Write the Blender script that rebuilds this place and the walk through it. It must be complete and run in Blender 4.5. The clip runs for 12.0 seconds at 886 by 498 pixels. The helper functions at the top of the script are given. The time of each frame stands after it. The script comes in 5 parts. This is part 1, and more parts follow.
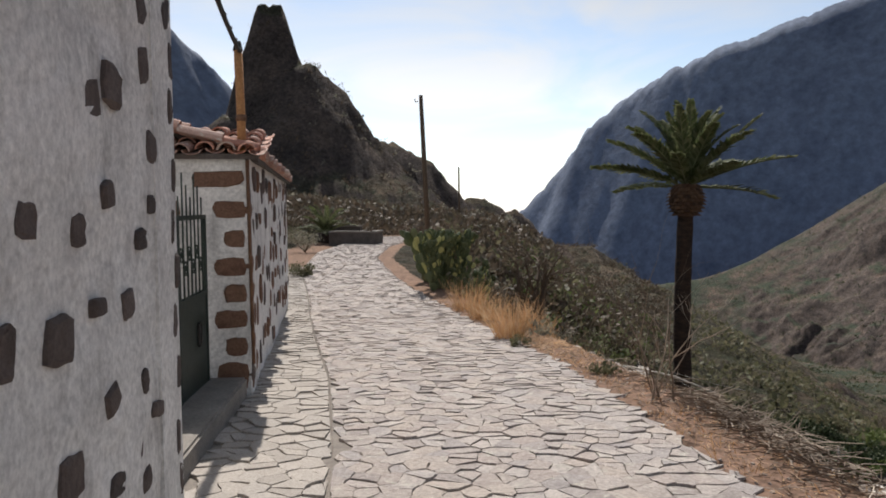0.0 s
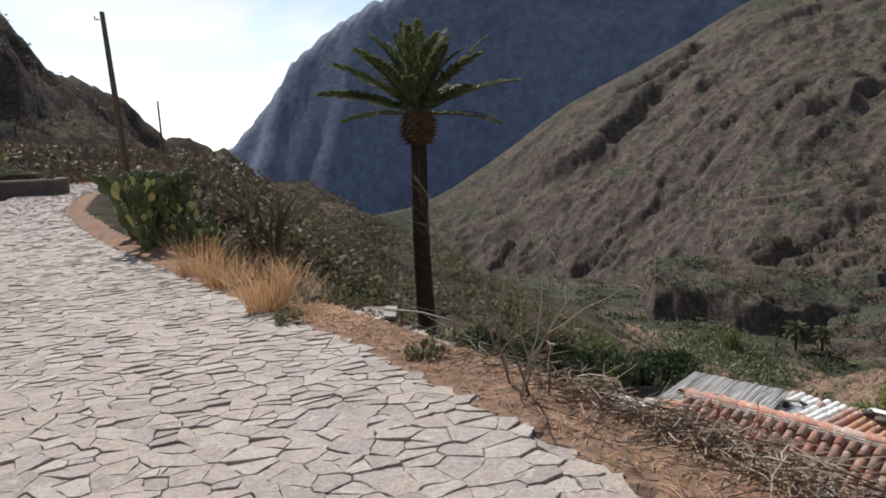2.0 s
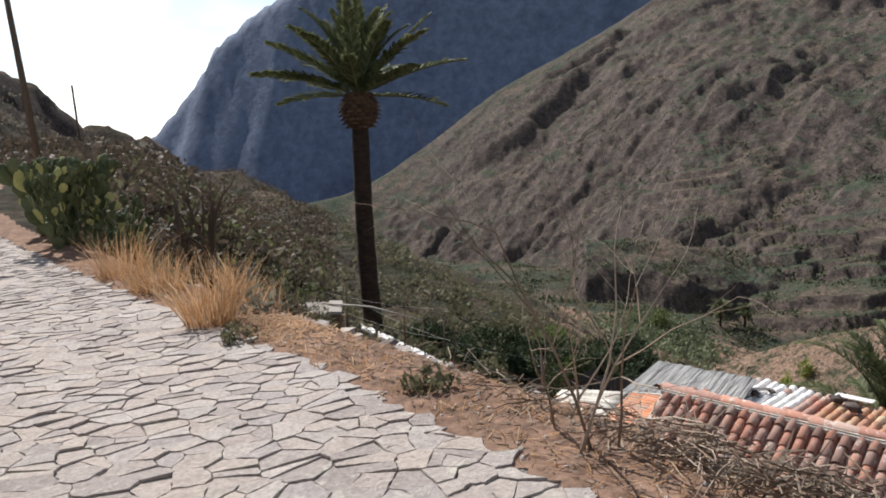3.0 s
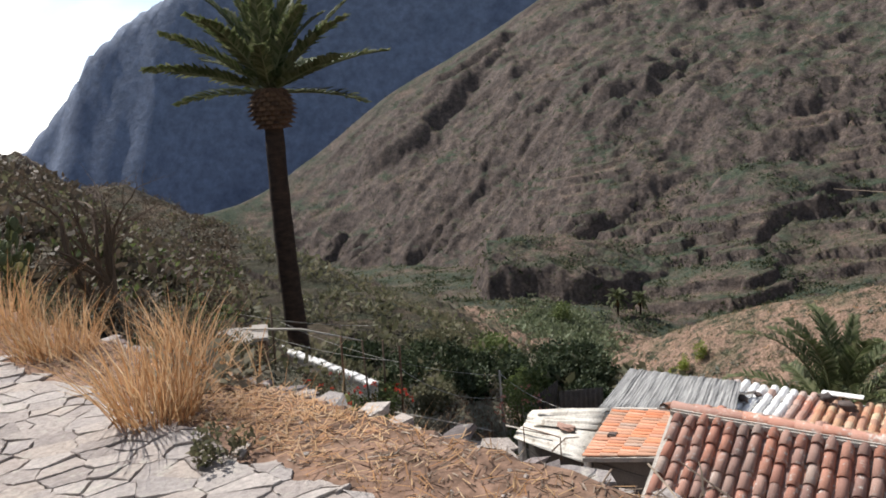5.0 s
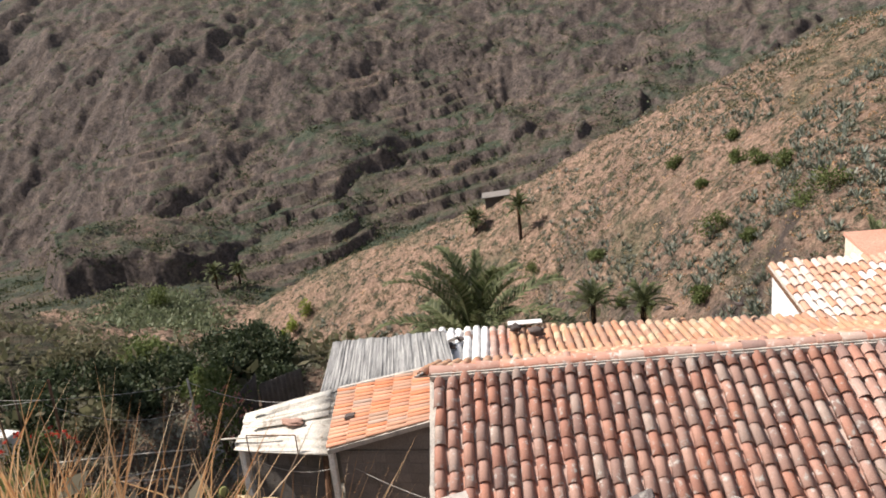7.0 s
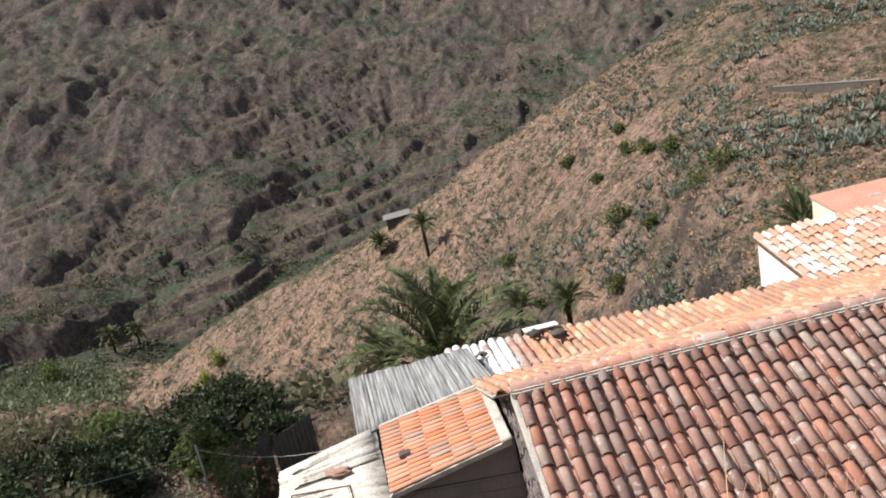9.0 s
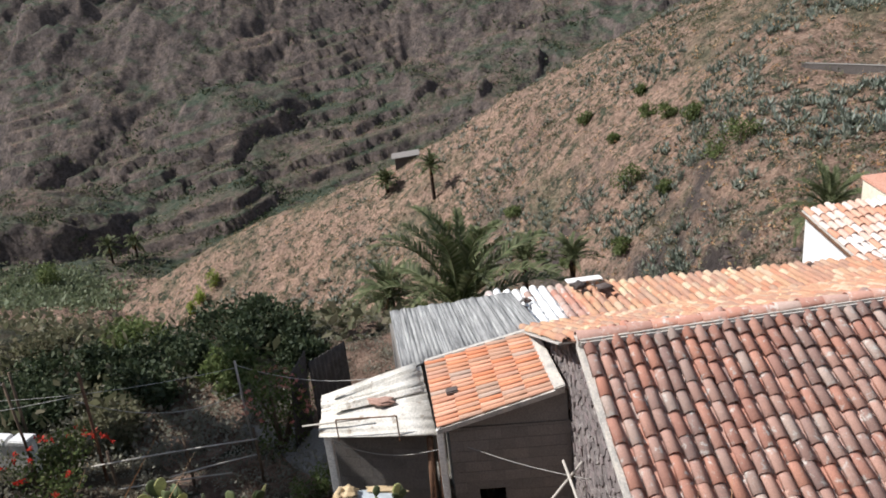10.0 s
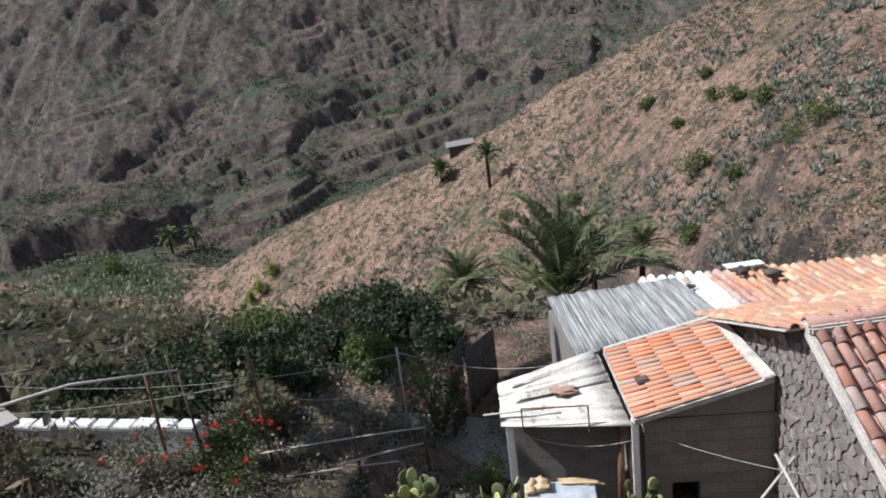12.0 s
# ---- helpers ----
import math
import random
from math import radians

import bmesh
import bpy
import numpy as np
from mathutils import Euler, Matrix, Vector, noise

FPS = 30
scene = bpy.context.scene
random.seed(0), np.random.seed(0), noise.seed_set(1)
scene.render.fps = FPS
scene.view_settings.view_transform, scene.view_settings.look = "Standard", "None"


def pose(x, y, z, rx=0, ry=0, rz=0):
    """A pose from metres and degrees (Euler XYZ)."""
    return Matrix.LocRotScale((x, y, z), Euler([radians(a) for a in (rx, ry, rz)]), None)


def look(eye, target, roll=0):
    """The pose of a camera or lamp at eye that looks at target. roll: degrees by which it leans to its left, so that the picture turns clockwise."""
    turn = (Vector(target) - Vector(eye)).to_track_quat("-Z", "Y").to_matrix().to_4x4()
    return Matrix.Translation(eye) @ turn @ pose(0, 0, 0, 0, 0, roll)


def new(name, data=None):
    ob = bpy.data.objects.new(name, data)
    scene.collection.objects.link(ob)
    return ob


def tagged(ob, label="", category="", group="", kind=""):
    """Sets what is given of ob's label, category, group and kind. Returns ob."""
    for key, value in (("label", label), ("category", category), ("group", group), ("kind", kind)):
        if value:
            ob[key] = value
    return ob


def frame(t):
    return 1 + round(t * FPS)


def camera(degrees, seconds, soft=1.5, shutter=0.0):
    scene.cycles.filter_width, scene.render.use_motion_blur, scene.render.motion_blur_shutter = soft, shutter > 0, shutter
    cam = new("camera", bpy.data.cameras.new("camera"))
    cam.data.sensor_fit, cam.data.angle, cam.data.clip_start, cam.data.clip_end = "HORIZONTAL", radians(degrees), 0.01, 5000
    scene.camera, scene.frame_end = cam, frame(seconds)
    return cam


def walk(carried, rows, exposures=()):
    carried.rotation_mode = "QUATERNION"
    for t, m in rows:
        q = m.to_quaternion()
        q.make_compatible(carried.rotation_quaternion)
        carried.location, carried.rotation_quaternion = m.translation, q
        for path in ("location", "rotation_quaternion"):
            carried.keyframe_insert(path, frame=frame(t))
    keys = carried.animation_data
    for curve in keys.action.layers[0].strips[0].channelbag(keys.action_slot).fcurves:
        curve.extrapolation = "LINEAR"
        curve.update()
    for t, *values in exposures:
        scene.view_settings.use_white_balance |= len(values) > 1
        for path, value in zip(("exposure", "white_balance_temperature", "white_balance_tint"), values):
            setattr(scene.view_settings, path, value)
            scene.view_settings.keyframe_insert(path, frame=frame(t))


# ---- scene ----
-*-*-
Word for word, quote the lines from the line containing "curve.update()" through the end of the material, both included, and nothing else.

#### CORRECT OUTPUT
        curve.update()
    for t, *values in exposures:
        scene.view_settings.use_white_balance |= len(values) > 1
        for path, value in zip(("exposure", "white_balance_temperature", "white_balance_tint"), values):
            setattr(scene.view_settings, path, value)
            scene.view_settings.keyframe_insert(path, frame=frame(t))


# ---- scene ----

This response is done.